Further, this does not even account for the fact that this is a privileged process. If there is a bug in the HTTP server couldn't this lead to privilege escalation?
I see that the server is useful for debugging, however, in production I perceive it as a security risk.
I would agree on this. Currently we evaluating grafana agent on Virtual Desktop instance where 127.0.0.1 is more reachable for end-users.
Now that prometheus.exporter components can properly function without round-tripping network access, I would be open to a PR to add a flag which disables the HTTP server.
However, disabling the HTTP server would also prevent clustering from working; turning off the HTTP server would only be desirable if agents are small.
Another option could be to have a flag to disable the UI and its API endpoints, so agents could still use clustering to distribute work.
Maybe flags for both?
In terms of protecting the server with basic auth (or TLS), I would want these settings to be configurable at runtime in the config file. The nature of Flow makes that a bit more difficult, but I have an incoming proposal in the next few weeks which would hopefully enable that use case.
Since we have introduce 1 agent for each single machine, clustering is not the use-case for us. Each agent runs on the own machine.
Another option could be to have a flag to disable the UI and its API endpoints, so agents could still use clustering to distribute work.
With API endpoint, did you include the metrics endpoints of the embedded exporters, too?
What about having dedicated listener for clustering, which can be optionally enabled on-demand? Looking to alertmanager or grafana itself, they always having a dedicated port go the gossip discovery.

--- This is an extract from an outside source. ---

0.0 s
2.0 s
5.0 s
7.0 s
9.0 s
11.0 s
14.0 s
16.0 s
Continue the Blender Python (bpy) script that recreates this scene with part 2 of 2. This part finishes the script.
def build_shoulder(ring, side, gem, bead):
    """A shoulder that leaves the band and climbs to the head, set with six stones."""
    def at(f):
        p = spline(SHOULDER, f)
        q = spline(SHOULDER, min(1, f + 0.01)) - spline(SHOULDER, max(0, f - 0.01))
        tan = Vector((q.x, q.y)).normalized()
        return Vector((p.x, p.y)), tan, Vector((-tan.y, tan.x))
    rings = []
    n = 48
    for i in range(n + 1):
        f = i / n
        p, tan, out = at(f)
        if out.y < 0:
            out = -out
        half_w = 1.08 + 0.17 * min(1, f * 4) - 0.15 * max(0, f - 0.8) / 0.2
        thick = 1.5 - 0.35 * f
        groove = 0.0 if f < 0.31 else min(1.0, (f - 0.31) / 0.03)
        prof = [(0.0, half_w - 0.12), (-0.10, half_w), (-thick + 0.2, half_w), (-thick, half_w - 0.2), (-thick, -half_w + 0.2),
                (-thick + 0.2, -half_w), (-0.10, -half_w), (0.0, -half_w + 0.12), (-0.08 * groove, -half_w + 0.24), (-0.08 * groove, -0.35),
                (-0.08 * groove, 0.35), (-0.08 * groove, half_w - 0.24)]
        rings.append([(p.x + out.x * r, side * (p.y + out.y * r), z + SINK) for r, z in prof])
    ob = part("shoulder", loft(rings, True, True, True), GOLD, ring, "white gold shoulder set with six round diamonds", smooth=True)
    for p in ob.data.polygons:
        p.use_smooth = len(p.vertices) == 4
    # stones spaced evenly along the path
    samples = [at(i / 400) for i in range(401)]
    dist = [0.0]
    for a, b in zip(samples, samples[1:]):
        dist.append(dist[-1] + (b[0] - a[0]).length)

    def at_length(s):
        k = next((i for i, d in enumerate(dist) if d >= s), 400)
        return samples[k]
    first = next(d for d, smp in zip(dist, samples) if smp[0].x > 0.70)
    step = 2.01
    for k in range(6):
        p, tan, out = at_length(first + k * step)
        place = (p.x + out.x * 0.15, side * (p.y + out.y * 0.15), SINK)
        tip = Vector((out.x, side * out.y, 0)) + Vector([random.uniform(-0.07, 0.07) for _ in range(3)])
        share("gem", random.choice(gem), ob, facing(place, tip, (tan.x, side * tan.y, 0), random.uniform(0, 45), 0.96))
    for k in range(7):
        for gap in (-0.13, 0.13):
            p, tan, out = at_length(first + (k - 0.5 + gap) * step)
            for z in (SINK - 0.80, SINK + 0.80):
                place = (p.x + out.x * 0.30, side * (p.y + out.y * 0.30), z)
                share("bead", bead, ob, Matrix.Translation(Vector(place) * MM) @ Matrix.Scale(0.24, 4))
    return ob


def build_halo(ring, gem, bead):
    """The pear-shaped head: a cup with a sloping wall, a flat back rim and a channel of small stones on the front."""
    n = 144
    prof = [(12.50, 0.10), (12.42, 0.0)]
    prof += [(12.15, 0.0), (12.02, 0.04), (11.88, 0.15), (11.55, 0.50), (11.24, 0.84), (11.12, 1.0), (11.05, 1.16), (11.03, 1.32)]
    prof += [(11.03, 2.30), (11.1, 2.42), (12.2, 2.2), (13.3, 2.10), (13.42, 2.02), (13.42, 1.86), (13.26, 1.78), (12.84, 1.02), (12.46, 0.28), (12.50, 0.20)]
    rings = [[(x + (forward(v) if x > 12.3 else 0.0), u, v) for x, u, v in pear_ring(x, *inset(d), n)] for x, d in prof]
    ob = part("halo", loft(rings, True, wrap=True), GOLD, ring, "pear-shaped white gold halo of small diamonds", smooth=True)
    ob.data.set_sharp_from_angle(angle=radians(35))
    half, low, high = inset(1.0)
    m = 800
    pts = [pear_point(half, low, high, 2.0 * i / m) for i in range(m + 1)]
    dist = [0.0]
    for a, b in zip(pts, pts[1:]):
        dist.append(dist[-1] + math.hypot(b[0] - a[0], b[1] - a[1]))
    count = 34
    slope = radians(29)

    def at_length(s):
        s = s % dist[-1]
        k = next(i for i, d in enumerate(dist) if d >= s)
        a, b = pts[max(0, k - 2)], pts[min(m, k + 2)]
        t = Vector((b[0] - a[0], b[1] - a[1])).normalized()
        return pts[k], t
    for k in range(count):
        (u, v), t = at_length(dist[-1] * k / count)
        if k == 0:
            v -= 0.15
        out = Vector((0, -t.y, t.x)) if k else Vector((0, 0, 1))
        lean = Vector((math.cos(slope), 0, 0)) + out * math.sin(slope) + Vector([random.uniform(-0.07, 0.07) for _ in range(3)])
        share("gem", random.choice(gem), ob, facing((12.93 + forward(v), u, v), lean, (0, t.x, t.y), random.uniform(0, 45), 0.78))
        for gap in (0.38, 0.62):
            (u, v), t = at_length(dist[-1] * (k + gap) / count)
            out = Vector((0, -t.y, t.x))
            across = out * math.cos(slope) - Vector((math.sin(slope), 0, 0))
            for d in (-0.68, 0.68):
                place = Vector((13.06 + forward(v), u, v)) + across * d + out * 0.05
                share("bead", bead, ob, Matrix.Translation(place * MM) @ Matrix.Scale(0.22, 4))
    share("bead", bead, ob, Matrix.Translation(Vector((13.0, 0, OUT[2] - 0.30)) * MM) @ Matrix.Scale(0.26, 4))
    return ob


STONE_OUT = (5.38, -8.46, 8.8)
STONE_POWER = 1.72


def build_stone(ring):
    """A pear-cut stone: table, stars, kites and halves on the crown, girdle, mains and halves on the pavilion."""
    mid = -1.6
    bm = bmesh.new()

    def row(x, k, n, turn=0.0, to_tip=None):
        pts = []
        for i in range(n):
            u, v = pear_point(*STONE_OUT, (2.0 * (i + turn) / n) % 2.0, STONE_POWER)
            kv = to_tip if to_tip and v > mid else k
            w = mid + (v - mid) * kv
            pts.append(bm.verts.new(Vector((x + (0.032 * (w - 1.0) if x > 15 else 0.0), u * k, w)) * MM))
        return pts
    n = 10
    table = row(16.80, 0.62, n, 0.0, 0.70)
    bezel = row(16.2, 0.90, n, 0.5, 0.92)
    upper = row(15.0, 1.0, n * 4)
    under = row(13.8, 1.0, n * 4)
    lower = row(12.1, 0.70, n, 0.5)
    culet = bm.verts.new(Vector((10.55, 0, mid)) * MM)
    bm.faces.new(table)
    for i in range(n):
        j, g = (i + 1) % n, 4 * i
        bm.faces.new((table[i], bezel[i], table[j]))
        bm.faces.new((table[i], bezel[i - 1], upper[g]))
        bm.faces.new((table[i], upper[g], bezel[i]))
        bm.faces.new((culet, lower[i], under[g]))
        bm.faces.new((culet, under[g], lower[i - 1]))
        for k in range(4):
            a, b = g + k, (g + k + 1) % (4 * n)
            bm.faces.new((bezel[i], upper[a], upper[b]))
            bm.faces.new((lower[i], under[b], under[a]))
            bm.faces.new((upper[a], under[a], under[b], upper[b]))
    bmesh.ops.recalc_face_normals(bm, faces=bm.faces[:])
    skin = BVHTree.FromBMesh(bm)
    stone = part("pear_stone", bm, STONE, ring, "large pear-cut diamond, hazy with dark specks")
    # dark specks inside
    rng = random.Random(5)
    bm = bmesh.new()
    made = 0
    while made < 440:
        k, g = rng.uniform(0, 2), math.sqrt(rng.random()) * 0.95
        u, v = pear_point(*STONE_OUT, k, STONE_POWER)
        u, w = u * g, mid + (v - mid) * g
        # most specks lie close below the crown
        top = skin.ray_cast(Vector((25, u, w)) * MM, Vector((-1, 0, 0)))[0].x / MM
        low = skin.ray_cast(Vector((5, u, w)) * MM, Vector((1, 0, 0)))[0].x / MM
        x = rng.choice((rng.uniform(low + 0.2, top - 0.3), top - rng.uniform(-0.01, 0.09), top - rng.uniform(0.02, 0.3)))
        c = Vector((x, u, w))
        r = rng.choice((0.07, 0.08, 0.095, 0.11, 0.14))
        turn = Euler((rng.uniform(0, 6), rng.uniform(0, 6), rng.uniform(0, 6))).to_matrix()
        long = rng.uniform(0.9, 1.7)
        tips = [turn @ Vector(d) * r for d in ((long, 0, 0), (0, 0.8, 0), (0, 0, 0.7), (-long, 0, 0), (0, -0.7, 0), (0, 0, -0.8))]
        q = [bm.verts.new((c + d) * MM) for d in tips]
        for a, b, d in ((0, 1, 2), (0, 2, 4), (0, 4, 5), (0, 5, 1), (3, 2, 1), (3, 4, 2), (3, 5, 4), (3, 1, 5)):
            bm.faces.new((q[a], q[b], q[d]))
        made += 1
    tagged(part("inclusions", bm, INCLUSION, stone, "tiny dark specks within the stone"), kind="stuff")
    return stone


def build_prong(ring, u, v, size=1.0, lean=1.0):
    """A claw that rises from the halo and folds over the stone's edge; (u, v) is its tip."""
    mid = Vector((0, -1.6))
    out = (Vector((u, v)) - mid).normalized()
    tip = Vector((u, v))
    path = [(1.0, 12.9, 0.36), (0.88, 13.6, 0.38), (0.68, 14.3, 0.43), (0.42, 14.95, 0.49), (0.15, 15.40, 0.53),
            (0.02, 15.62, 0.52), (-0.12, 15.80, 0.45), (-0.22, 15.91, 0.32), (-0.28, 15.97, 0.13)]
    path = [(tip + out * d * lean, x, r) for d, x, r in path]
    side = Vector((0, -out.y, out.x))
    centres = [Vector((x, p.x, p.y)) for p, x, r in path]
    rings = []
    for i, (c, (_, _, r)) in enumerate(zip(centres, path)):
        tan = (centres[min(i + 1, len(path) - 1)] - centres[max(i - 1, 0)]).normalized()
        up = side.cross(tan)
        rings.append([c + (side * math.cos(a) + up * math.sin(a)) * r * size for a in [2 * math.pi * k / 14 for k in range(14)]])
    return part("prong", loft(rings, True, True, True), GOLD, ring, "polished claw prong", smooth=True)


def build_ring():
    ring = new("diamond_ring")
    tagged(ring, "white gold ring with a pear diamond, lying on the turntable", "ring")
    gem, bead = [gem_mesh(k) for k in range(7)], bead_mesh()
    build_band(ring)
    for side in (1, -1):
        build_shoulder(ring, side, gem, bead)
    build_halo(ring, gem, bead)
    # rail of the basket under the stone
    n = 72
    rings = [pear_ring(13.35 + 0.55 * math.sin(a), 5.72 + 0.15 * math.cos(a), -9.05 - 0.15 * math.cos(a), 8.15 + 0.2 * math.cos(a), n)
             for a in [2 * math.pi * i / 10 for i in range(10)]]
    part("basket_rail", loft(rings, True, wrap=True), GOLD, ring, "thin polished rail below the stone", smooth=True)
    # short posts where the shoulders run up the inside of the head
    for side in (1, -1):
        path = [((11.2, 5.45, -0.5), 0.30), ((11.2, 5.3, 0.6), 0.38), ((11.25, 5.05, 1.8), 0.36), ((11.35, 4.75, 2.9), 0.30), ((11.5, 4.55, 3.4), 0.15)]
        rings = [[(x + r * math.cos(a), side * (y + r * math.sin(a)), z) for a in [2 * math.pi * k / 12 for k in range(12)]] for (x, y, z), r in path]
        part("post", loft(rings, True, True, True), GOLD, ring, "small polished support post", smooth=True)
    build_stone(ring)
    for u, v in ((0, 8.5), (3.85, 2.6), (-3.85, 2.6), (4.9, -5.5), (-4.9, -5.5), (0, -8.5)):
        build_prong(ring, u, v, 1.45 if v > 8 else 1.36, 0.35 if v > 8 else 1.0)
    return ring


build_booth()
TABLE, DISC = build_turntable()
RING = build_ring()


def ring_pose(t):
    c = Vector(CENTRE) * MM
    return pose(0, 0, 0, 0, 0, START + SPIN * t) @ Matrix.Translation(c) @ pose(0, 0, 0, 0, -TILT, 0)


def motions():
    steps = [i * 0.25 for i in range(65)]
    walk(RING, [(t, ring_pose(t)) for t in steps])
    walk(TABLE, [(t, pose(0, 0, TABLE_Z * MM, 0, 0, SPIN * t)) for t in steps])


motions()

Use Port 12345 for the API and UI only and keep the exporter on the in memory listener exclusivly.
With API endpoint, did you include the metrics endpoints of the embedded exporters, too?
I really just meant the API endpoints used for the UI. Disabling the metrics endpoints and embedded exporters endpoints sounds more like just disabling the entire HTTP listener.
What about having dedicated listener for clustering, which can be optionally enabled on-demand? Looking to alertmanager or grafana itself, they always having a dedicated port go the gossip discovery.
This is something we do in static mode, but we wanted to explore just using a single listener for all relevant traffic to reduce the total number of configuration parameters.
Maybe this is something we'll backpedal on in the future, but for now I'd like to consider it a feature that there's only one network address you need to expose for all core functionality (i.e., functionality that's not driven by a component).
Use Port 12345 for the API and UI only and keep the exporter on the in memory listener exclusivly.
Hm, interesting. That's something we can explore, but I'm worried that might harm the debugging process, since it's really useful to be able to hit up the metrics endpoint for an exporter component to see what's going on.
Hi,
After working some time with grafana-agent, I identified that all exporter modules (at least in flow mode) are exposing the metrics endpoint trough the internal grafana-agent http server.
I would like to ask if its possible to protect the APIs (and UI) by Auth Basic. This may protects unauthorized access from other contexts on the machine, if grafana-agent is natively installed on a system. If I install grafana-agent on each machine, I have some worries that a potential pen test could raise this issue.
Auth Basic over HTTP is insecure, but more secure compared to no authentication. A https listener for the grafana-agent might be also a good solution to add full protection.